Since 1998, over 4000 wells completed in the low-permeability Codell formation of the 300,000 acre Wattenberg Field in northeast Colorado have been remedially stimulated with massive hydraulic fracturing treatments. This remedial program has been extremely successful. A majority of the refracturing treatments in this study have yielded higher oil and gas rates than experienced following the original treatment, performed many years previously. Fluid and proppant volumes of the remedial treatments have been very similar, but certain characteristics of the fracturing fluid correlate significantly with variability in well productivity. The main correlating parameter has been the fracturing-fluid viscosity profile (FVP), which is defined by the early-time rate of viscosity buildup, the peak viscosity developed, and the rate of viscosity degradation following the peak.
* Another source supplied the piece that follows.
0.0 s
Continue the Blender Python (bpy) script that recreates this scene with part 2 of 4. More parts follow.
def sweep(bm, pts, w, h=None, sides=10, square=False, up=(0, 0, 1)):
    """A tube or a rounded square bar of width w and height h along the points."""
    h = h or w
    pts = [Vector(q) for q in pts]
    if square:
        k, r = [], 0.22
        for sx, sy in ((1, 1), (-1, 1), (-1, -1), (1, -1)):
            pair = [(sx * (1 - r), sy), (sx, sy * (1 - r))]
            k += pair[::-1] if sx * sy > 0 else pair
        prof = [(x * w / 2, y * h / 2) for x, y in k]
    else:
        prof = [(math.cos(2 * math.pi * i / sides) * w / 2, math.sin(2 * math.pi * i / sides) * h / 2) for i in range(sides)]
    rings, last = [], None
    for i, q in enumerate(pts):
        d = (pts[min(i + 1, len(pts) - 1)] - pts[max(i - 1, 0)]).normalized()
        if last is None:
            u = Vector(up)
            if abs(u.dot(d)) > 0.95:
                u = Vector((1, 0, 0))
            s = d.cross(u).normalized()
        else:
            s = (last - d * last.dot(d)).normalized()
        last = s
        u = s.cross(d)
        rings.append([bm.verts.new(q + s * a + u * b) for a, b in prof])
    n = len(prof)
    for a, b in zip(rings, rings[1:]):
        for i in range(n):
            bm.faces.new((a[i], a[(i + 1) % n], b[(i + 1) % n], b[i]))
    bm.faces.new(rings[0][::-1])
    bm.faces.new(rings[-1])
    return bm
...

For each treatment, the FVP has been evaluated with a HTHP (high temperature/ high-pressure) rheometer, using a shear and thermal history representative of the Codell treatments. Within the Wattenberg Field, there is evidence that FVP has a multi-faceted impact on well productivity that is more than just being able to place the proppant into the formation.
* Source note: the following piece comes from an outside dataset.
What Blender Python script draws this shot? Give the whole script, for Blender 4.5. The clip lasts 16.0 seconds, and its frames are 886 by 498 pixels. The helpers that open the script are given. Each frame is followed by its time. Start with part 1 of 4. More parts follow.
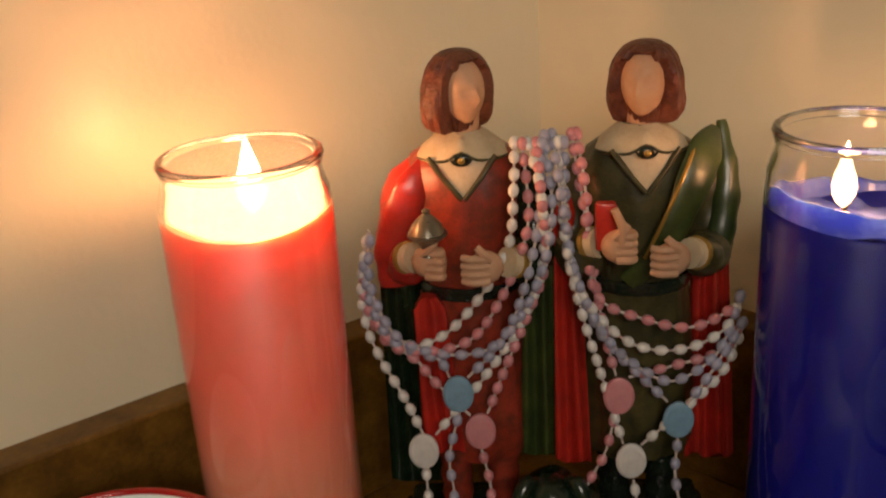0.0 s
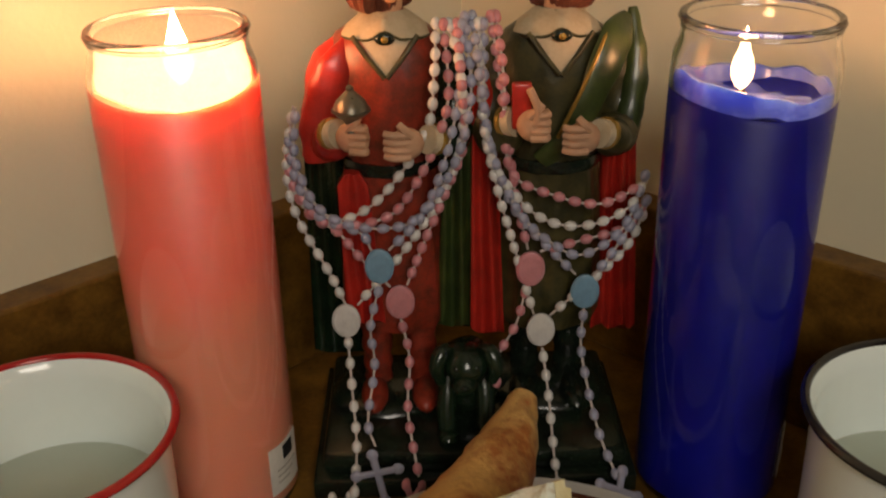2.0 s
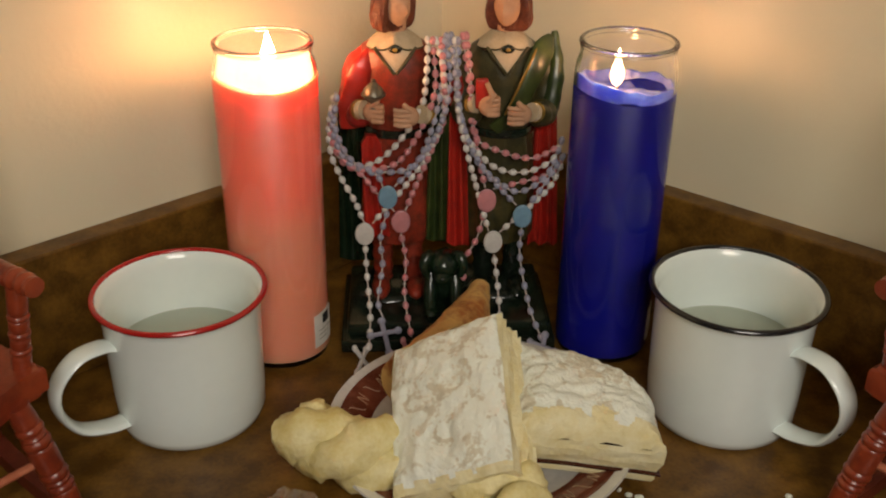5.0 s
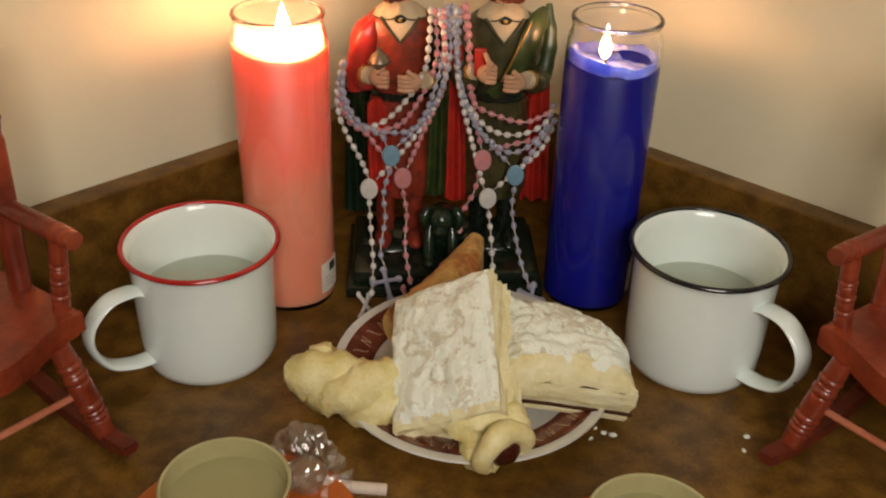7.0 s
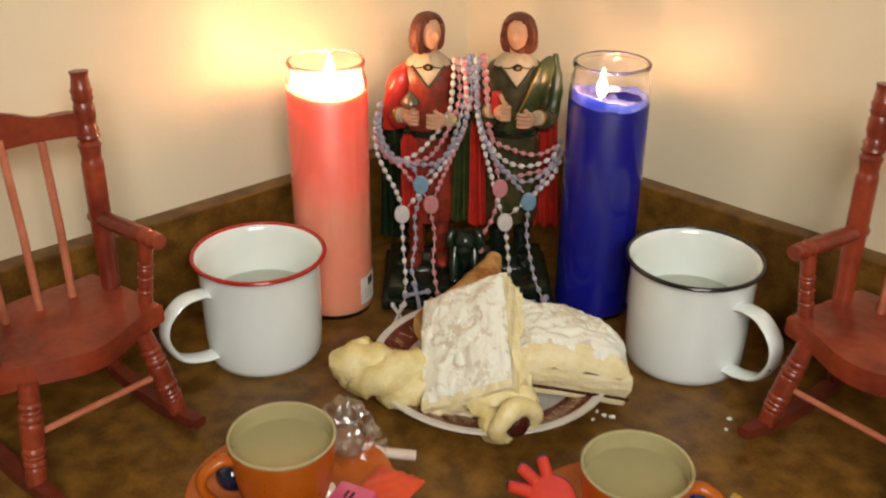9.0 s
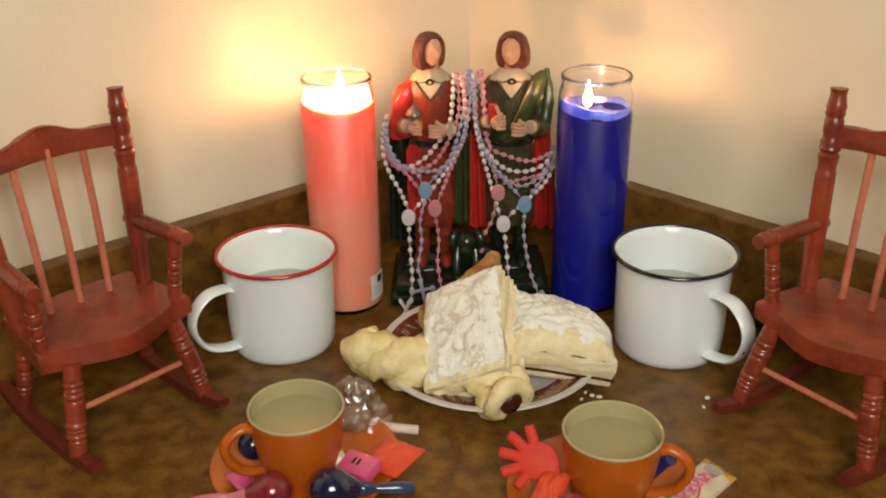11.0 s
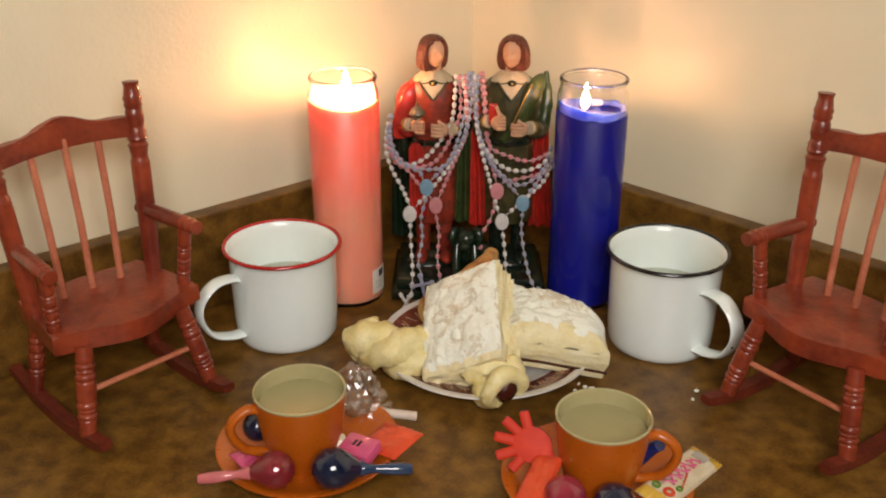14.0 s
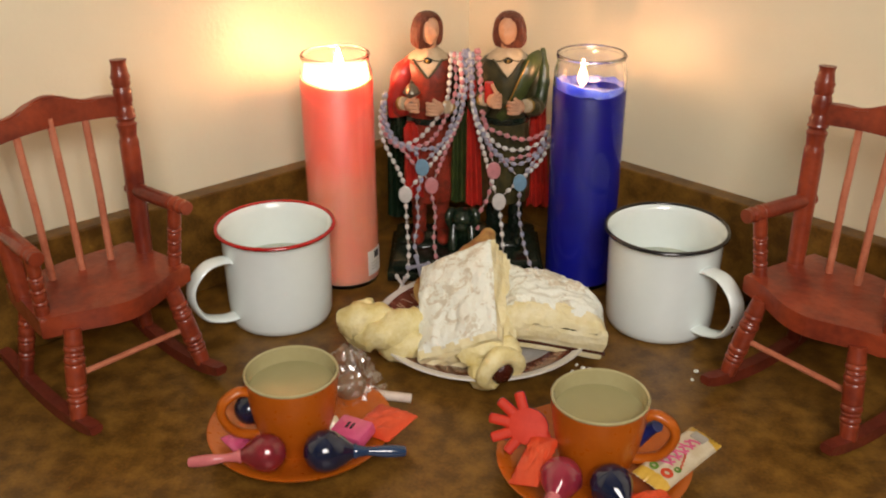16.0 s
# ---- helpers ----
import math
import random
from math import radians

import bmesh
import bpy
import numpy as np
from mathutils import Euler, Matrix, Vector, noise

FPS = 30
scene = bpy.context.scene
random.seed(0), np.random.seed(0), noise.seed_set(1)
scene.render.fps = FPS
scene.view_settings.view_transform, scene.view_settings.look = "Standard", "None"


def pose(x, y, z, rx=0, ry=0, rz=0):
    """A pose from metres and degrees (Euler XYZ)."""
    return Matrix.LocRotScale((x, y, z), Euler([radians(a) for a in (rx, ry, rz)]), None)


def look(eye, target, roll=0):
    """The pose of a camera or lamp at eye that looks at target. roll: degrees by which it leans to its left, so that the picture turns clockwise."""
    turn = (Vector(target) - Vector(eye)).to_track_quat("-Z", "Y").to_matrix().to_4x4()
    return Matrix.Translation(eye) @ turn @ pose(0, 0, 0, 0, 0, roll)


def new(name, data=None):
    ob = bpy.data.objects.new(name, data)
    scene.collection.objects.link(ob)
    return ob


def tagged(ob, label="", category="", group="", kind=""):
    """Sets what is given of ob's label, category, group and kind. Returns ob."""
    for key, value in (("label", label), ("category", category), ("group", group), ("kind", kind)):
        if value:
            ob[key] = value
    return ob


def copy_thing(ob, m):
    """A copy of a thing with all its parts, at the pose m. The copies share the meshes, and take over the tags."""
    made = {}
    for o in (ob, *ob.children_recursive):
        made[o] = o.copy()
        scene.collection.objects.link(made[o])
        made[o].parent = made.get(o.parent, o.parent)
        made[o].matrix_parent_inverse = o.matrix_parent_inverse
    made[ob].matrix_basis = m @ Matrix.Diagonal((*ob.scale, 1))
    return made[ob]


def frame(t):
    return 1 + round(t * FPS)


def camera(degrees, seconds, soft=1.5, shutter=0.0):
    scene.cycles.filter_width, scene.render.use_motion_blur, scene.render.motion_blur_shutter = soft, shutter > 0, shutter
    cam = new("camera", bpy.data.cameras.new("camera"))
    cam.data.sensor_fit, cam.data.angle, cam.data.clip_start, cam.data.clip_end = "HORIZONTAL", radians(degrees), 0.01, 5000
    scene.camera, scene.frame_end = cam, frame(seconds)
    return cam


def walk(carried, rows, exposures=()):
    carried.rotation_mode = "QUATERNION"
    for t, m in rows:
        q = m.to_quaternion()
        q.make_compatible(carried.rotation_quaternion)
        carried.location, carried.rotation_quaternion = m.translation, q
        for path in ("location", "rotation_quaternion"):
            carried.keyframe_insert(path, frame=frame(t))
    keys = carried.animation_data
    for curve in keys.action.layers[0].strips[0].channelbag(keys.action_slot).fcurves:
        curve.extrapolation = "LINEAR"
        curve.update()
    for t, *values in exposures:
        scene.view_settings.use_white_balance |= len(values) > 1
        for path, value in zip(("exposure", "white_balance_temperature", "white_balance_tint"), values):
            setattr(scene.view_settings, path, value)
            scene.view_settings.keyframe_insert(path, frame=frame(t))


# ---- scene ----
cam = camera(47.4, 16.0, 2.0, 0.6)
PATH = [
    (0, (0.171, 0.115, 0.293), (0.044, 1.976, -0.437), -3.5),
    (0.5, (0.174, 0.097, 0.298), (0.016, 1.937, -0.479), -3.3),
    (1, (0.172, 0.102, 0.301), (0.075, 1.911, -0.562), -2.1),
    (1.5, (0.171, 0.102, 0.301), (0.141, 1.903, -0.598), -0.8),
    (2, (0.170, 0.094, 0.290), (0.200, 1.881, -0.618), -0.9),
    (2.5, (0.164, 0.069, 0.293), (0.199, 1.84, -0.638), 0.1),
    (3, (0.158, 0.017, 0.315), (0.259, 1.811, -0.562), 0.1),
    (3.5, (0.168, -0.007, 0.341), (0.245, 1.769, -0.576), -0.2),
    (4, (0.165, -0.041, 0.352), (0.248, 1.729, -0.575), -0.0),
    (4.2, (0.157, -0.062, 0.349), (0.256, 1.715, -0.564), 0.3),
    (6.3, (0.153, -0.136, 0.409), (0.228, 1.570, -0.632), 1.8),
    (6.5, (0.146, -0.141, 0.412), (0.25, 1.556, -0.642), 2.5),
    (7, (0.153, -0.151, 0.404), (0.248, 1.544, -0.653), 2.0),
    (7.5, (0.147, -0.166, 0.414), (0.263, 1.511, -0.669), 2.9),
    (8, (0.153, -0.191, 0.426), (0.276, 1.502, -0.632), 1.9),
    (8.5, (0.148, -0.216, 0.424), (0.335, 1.503, -0.582), 2.6),
    (9, (0.158, -0.264, 0.416), (0.182, 1.511, -0.505), 0.6),
    (9.2, (0.160, -0.282, 0.435), (0.235, 1.490, -0.489), 1.6),
    (11.3, (0.178, -0.340, 0.425), (0.143, 1.460, -0.445), -0.9),
    (11.5, (0.171, -0.345, 0.424), (0.154, 1.452, -0.454), -0.6),
    (12, (0.179, -0.366, 0.428), (0.161, 1.431, -0.449), -0.2),
    (12.5, (0.188, -0.37, 0.43), (0.175, 1.434, -0.432), -0.4),
    (13, (0.184, -0.373, 0.432), (0.177, 1.439, -0.414), -0.1),
    (13.5, (0.179, -0.366, 0.43), (0.157, 1.445, -0.419), -0.1),
    (14, (0.176, -0.365, 0.427), (0.151, 1.443, -0.427), 0.2),
    (14.5, (0.174, -0.363, 0.422), (0.148, 1.444, -0.435), 0.4),
    (15, (0.176, -0.363, 0.423), (0.144, 1.44, -0.442), -0.1),
    (15.5, (0.185, -0.36, 0.419), (0.133, 1.441, -0.448), -0.6),
    (16, (0.184, -0.356, 0.417), (0.148, 1.441, -0.461), -0.3),
]
EXPOSURES = [(0.0, -0.92, 7500, 15), (1.5, -0.95, 7300, 12), (2.5, -0.95, 7300, 13), (3.5, -0.82, 7300, 13), (4.2, -0.72, 7200, 12), (6.5, -0.48, 7000, 11.5), (8.0, -0.20, 6900, 11.5),
             (9.2, -0.02, 6750, 13.5), (16.0, -0.04, 6750, 15)]
walk(cam, [(t, look(eye, target, roll)) for t, eye, target, roll in PATH], EXPOSURES)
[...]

For this paper, we have studied more than 1,000 Codell wells, all treated with the same type of fracturing fluid (i.e., zirconium-crosslinked CMG.) Many changes have been made to the base fracturing fluid properties in an attempt to improve productivity, and although the Codell is a continuous, marine sandstone deposit, there are characteristics in the pay and bounding zones that warrant varying the fracture design for areas within the field. By recording the changing pre-job testing and job execution parameters, and correlating this data with the post-treatment well productivity, it has been possible to determine the most significant factor that effects well productivity. It was found that exceptional treatment results correlated strongly with the FVP. During the past year, there has been a significant improvement to well productivity resulting from a systematic modification of the FVP.
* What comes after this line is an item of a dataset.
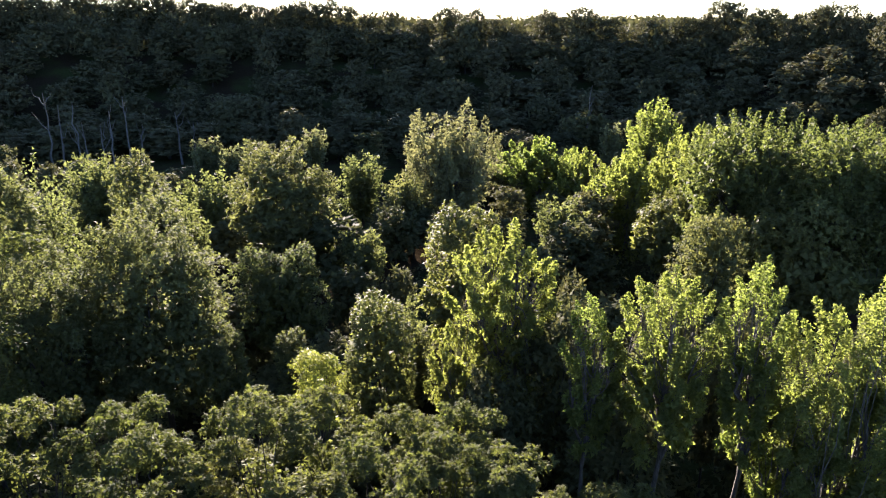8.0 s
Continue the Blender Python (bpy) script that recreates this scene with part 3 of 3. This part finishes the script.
CREST_EAST = [
    (62, 165, 26.6, 5.6),
    (68, 158, 25.1, 4.7),
    (73, 142, 25.4, 6.6),
    (75, 132, 23.6, 3.8),
    (74, 122, 24.6, 4.2),
    (54, 168, 23.1, 4.4),
    (48, 174, 22.6, 4.5),
    (40, 180, 23.8, 3.4),
    (34, 183, 25.4, 6.5),
    (26, 188, 25.2, 4.8),
    (18, 191, 21.7, 4.0),
    (13, 193, 23.2, 3.7),
    (8, 194, 25.4, 3.7),
    (1, 195, 25.7, 5.1),
    (-6, 200, 23.0, 3.8),
    (-15, 206, 25.1, 4.5),
    (-21, 207, 24.8, 3.8),
    (-27, 208, 26.8, 4.0),
]
CREST_MIDDLE = [
    (-32, 210, 28.1, 3.5),
    (-40, 210, 28.2, 5.5),
    (-46, 209, 26.7, 3.9),
    (-55, 209, 27.2, 4.9),
    (-62, 209, 27.7, 5.5),
    (-70, 209, 28.7, 5.0),
    (-81, 211, 30.1, 5.9),
    (-89, 208, 28.7, 5.7),
    (-97, 204, 29.0, 5.7),
    (-103, 201, 29.0, 5.1),
    (-110, 198, 28.8, 5.7),
    (-116, 194, 28.4, 5.7),
    (-76, 209, 28.6, 4.6),
    (-85, 207, 29.1, 4.7),
    (-92, 204, 28.5, 4.7),
    (-100, 203, 28.6, 4.7),
    (-107, 199, 28.6, 4.7),
    (-113, 196, 28.4, 4.7),
]
CREST_WEST = [
    (-66, 208, 27.6, 4.2),
    (-59, 208, 27.0, 4.2),
    (-50, 208, 26.4, 4.1),
    (-43, 208, 26.9, 4.1),
    (-35, 208, 27.2, 3.5),
    (58, 166, 23.5, 3.7),
    (71, 150, 23.6, 3.5),
    (73, 136, 23.3, 3.0),
    (-196, 104, 31.8, 6.5),
    (-192, 111, 32.1, 3.7),
    (-189, 116, 30.0, 5.6),
    (-186, 121, 29.8, 6.5),
    (-182, 127, 29.5, 4.6),
    (-179, 131, 30.4, 7.4),
    (-175, 137, 28.9, 4.6),
    (-170, 142, 28.2, 4.6),
]
TAG_LABELS = {
    ("walnut", "S"): "tall thin tree with airy tufts of feathered leaves above the canopy",
    ("walnut", "T"): "tallest tree of the canopy with round tufts of feathered leaves",
    ("walnut", "P"): "slender sapling with a few pale feathered leaf sprays",
    ("pale", "G"): "broad grey-green tree with a flat top of upright shoots",
    ("maple", "M"): "bright yellow-green young maple with a bare lower trunk",
    ("maple", "R"): "leafy young maple with sunlit upright shoots above a shaded body",
    ("broad_maple", "B"): "very broad dense maple with a sunlit top and dark underside",
    ("round", "D"): "broad dome-crowned tree with a sunlit pale green rim",
    ("round", "K"): "large round dark green tree with lit outer leaves",
    ("lime", "L"): "large bright lime-green tree with fresh sunlit leaves",
    ("vine", "B"): "dense dark round tree standing in the shade of taller ones",
}
placed = []
seed = 100
for rows in (NEAR, MID_WEST, MID_EAST, CANOPY, WEST_SIDE, FEATHERED, SAPLINGS):
    for kind, x, y, top, r, low, tag in rows:
        seed += 1
        h = top - float(ground_z(x, y))
        area = 2 * math.pi * r * h * (1 - low) * 0.8 + math.pi * r * r
        leaf = max((0.0031 if "maple" in kind else 0.004) * math.hypot(x, y), 0.08)
        want = int(np.clip(2.8 * area / leaf ** 2, 2500, 64000 if tag == "K" else 52000))
        airy = tag in ("P", "T")
        if kind == "walnut":
            want = {"S": 19000, "T": 11500, "P": 2600}.get(tag, 21000 if math.hypot(x, y) < 25 else 26000)
        if kind == "broad_maple":
            want = int(want * 1.1)
        if tag == "M":
            want = int(want * 0.72)
        if tag == "L":
            want = 15000
        grow(kind, x, y, top, r, low, seed, want, group="valley trees", airy=airy, dense=tag in ("B", "R", "D", "K") or kind == "vine", limbs=10 if tag == "M" else 6, twigs=2 if math.hypot(x, y) > 40 else 1, kites=tag == "L", clumps={"L": 60, "D": 70, "S": 12, "T": 14}.get(tag), lay="spray" if tag == "T" else None,
             label=TAG_LABELS.get((kind, tag)))
        placed.append((x, y, r))


def clear_of(x, y, r, spread=0.75):
    return all((x - a) ** 2 + (y - b) ** 2 > (spread * (r + c)) ** 2 for a, b, c in placed)


# the close canopy of small feather-leaved trees in the foreground
rng_c = np.random.default_rng(21)
made = 0
for k in range(4000):
    a, d = rng_c.uniform(-66, 22), math.sqrt(rng_c.uniform(7.2 ** 2, 20 ** 2))
    x, y = d * math.sin(radians(a)) - 0.3, d * math.cos(radians(a)) - 0.3
    r = rng_c.uniform(1.4, 2.1)
    if not clear_of(x, y, r, 0.53 if d < 13 else 0.68) or (d > 13.5 and -42 < a < 6):
        continue
    top = rng_c.uniform(12.2, 13.4) + 0.035 * (d - 8)
    if a > 0:
        top -= 2.2 * min(1, a / 10)
    if d < 9.5:
        top = rng_c.uniform(10.8, 11.9)
    seed += 1
    grow("walnut", x, y, top, r, 0.3, seed, (9000 if d < 9 else 12500 if d < 14 else 11500), group="valley trees")
    placed.append((x, y, r))
    made += 1
    if made >= 52:
        break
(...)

Since these wells are all restimulations, the prior well history has to be taken into account to compare well performance. This is done by utilizing a mathematical algorithm on each well that accounts for critical parameters such as cumulative and ultimate recovery factors, Gas-Oil-Ratio, original completion type, and performance of off-set wells.1 This algorithm establishes an expected performance for each well expressed in peak incremental BOE/month. The treatment results are then measured as the peak month incremental BOE which is the net gain in BOE/month. To then compare treatment performance between wells, the actual well performance is divided by the algorithm predicted performance and expressed as a percentage (i.e. >100% indicates outperforming the algorithm prediction). Figure 1 shows the results for the whole field expressed as actual/predicted results.